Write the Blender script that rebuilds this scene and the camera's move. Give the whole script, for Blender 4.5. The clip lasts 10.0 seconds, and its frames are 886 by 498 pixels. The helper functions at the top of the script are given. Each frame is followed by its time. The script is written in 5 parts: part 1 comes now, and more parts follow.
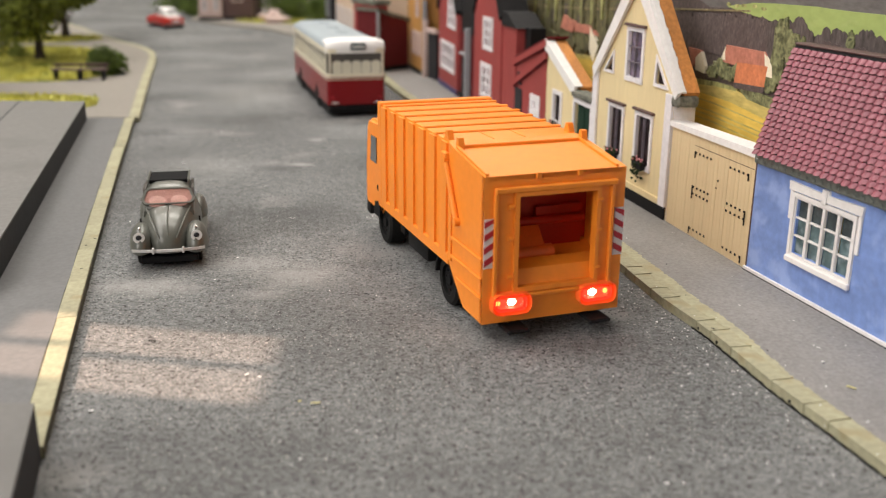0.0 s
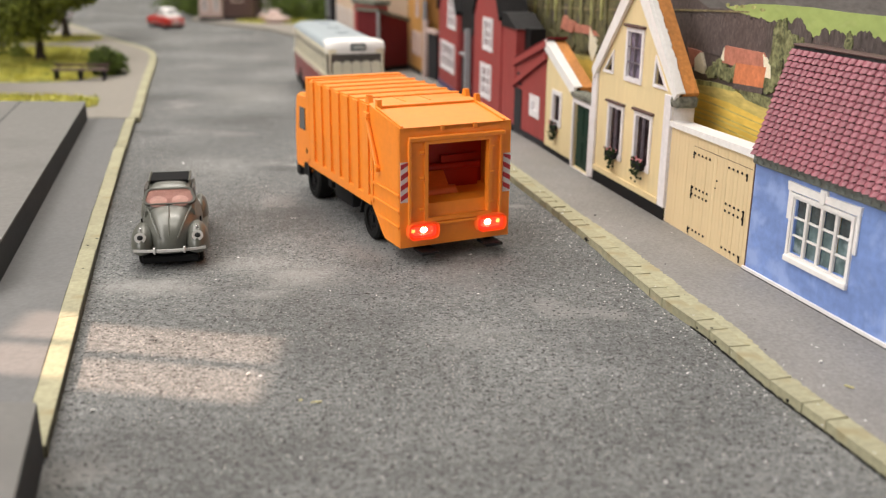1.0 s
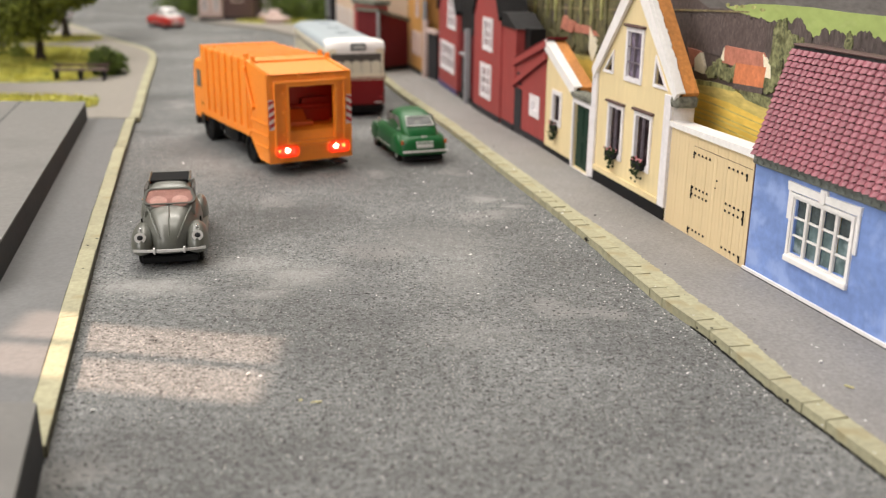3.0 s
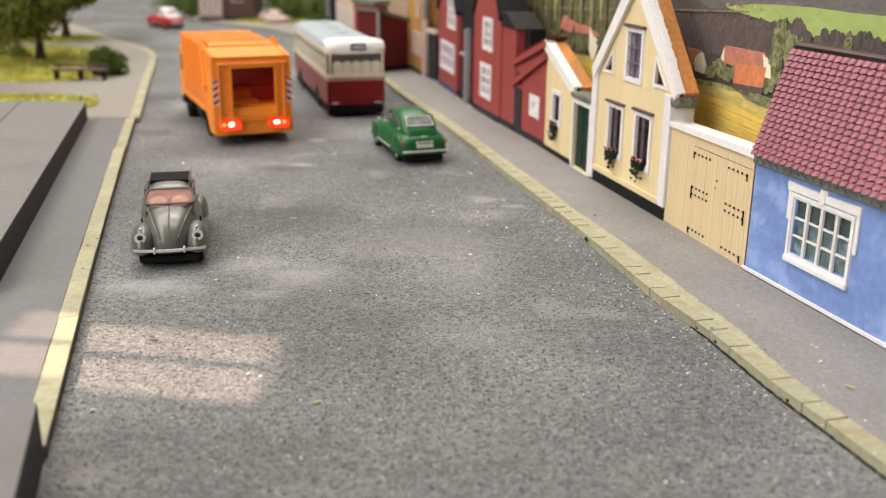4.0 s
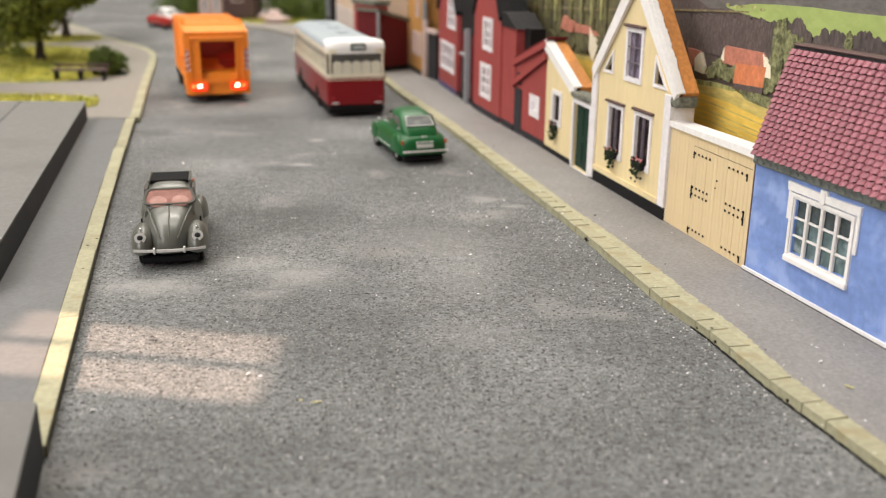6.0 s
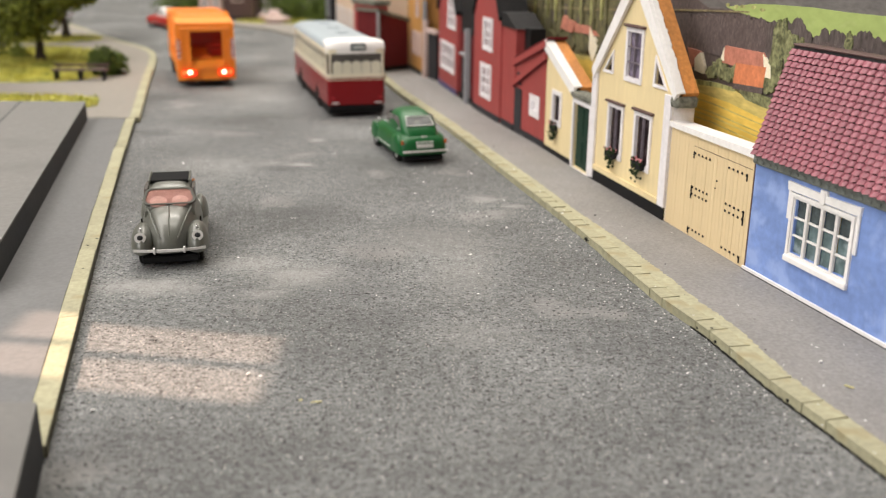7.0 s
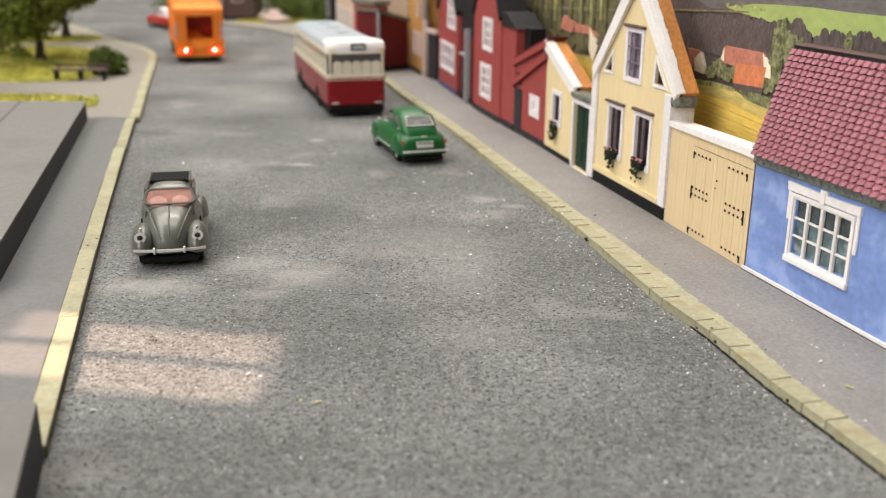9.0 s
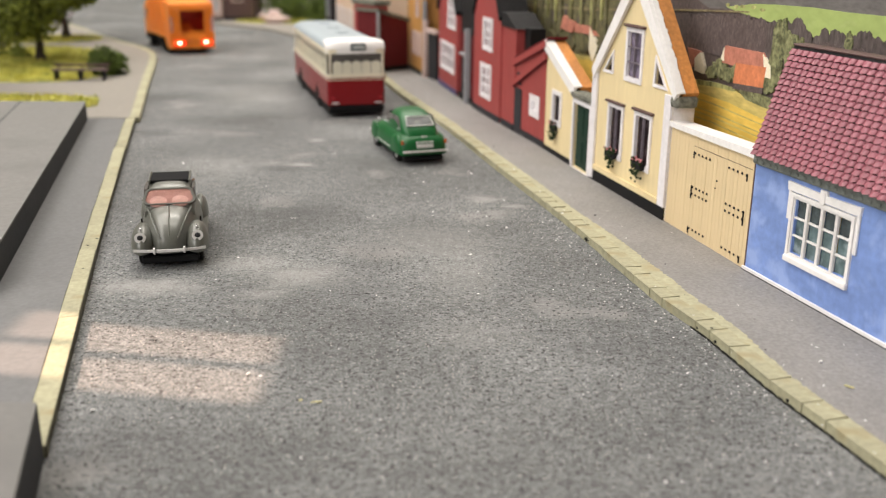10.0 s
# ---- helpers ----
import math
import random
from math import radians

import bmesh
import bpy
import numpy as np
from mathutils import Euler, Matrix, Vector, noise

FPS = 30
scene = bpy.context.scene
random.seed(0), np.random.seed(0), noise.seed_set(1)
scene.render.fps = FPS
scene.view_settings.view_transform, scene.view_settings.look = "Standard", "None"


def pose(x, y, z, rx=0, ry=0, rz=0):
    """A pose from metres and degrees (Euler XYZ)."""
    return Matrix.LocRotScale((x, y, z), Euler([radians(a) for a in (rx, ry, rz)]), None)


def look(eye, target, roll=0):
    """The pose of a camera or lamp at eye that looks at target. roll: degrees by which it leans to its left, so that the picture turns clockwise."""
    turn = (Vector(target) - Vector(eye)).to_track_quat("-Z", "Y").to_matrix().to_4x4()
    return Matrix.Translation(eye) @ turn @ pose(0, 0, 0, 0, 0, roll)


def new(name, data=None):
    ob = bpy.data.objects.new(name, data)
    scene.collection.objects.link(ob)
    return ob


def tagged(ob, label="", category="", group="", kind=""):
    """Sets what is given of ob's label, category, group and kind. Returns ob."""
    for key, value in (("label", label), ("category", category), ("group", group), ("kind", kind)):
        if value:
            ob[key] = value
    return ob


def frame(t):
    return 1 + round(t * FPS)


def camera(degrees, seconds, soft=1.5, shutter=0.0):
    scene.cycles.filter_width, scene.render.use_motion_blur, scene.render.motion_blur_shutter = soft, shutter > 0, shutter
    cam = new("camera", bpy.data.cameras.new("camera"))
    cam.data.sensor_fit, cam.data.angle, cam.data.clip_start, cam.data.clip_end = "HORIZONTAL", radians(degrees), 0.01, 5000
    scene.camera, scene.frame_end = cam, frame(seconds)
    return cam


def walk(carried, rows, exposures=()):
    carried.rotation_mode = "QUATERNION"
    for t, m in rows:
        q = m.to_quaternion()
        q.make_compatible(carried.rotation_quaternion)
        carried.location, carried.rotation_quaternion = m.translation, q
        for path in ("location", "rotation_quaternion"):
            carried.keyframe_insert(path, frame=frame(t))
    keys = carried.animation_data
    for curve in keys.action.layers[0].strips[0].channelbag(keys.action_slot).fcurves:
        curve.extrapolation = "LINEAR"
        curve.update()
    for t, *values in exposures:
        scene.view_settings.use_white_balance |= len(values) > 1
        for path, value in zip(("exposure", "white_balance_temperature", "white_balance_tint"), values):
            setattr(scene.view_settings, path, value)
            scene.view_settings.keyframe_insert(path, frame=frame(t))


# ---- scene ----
# A model street in 1:87 on a table top. Lengths below are millimetres, scaled to metres by MM.
MM = 0.001

# ---- camera ----
cam = camera(49.47, 10.0, soft=1.25)
cam.data.dof.use_dof = True
cam.data.dof.focus_distance = 0.21
cam.data.dof.aperture_fstop = 22.5
EYE = (0.0, 0.0, 71.8)
PITCH, ROLL = 17.727, 0.523


def camera_at(ahead):
    c, s = math.cos(radians(PITCH)), math.sin(radians(PITCH))
    eye = Vector((EYE[0], EYE[1] + ahead * c, EYE[2] - ahead * s)) * MM
    return look(eye, eye + Vector((0, c, -s)), ROLL)


walk(cam, [(0.0, camera_at(0.9)), (0.5, camera_at(0.45)), (1.0, camera_at(0.0)), (5.0, camera_at(0.0)), (10.0, camera_at(0.0))],
     exposures=[(0.0, -0.18), (0.7, -0.13), (1.5, -0.07), (4.0, -0.02), (10.0, 0.0)])

# ---- light ----
SUN_TO = Vector((-1.0, 0.155, 0.84)).normalized()
world = bpy.data.worlds.new("sky")
scene.world = world
world.use_nodes = True
wt = world.node_tree
sky = wt.nodes.new("ShaderNodeTexSky")
sky.sky_type = "NISHITA"
sky.sun_disc = False
sky.sun_elevation = math.asin(SUN_TO.z)
sky.sun_rotation = math.atan2(SUN_TO.x, SUN_TO.y)
wt.links.new(sky.outputs[0], wt.nodes["Background"].inputs[0])
wt.nodes["Background"].inputs[1].default_value = 0.1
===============
#### [Exercise description]
Reproduce only the lines from the beginning of the data through the line that contains "pose from metres", both included, and please drop the pictures.

#### [Exercise solution]
Write the Blender script that rebuilds this scene and the camera's move. Give the whole script, for Blender 4.5. The clip lasts 10.0 seconds, and its frames are 886 by 498 pixels. The helper functions at the top of the script are given. Each frame is followed by its time. The script is written in 5 parts: part 1 comes now, and more parts follow.
0.0 s
1.0 s
3.0 s
4.0 s
6.0 s
7.0 s
9.0 s
10.0 s
# ---- helpers ----
import math
import random
from math import radians

import bmesh
import bpy
import numpy as np
from mathutils import Euler, Matrix, Vector, noise

FPS = 30
scene = bpy.context.scene
random.seed(0), np.random.seed(0), noise.seed_set(1)
scene.render.fps = FPS
scene.view_settings.view_transform, scene.view_settings.look = "Standard", "None"


def pose(x, y, z, rx=0, ry=0, rz=0):
    """A pose from metres and degrees (Euler XYZ)."""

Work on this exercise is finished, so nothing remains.